Trump's uncontrolled foreign policy has led subordinates to fill the void

Trump was always going to have trouble taking possession of the executive branch upon his election. Doing so requires hiring thousands of people and top officials who are committed to your vision. As a populist outsider who did not command deep loyalty from his own party, Trump was never going to have that kind of bench. Foreign policy in particular was going to be a challenge when dozens of Republican-leaning foreign-policy scholars and wonks signed an open letter denouncing Trump during his campaign.
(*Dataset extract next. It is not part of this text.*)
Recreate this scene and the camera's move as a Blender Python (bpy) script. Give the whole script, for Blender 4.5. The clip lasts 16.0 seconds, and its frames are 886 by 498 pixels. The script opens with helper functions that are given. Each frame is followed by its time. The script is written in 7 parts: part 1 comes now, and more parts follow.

I know what you’re thinking. You’d rather have Haley, McMaster, and (gulp) Jared Kushner than Trump leading on these matters. Fair enough. But some clarity about U.S. intentions is going to matter. This week, Recep Tayyip Erdogan, the leader of U.S. ally Turkey, is picking a rhetorical fight with U.S. ally Israel. If those allies get into a larger fight, do you want American policy to turn on whether or not hotel investors from Istanbul or Ramat Gan have the right phone number for Ivanka? Until the Trump administration effectively sets priorities and finishes hiring cabinet under-secretaries, it just might.

The confusion and chaos is a reflection of the man himself. America’s prosperity and power depends on its having a self-governing people. But now it doesn’t even have a self-governing president. Trump veers from one policy stance to another, seemingly when the mood strikes him. He hires personnel based not on policy affinity or competence, but on whether they look the part.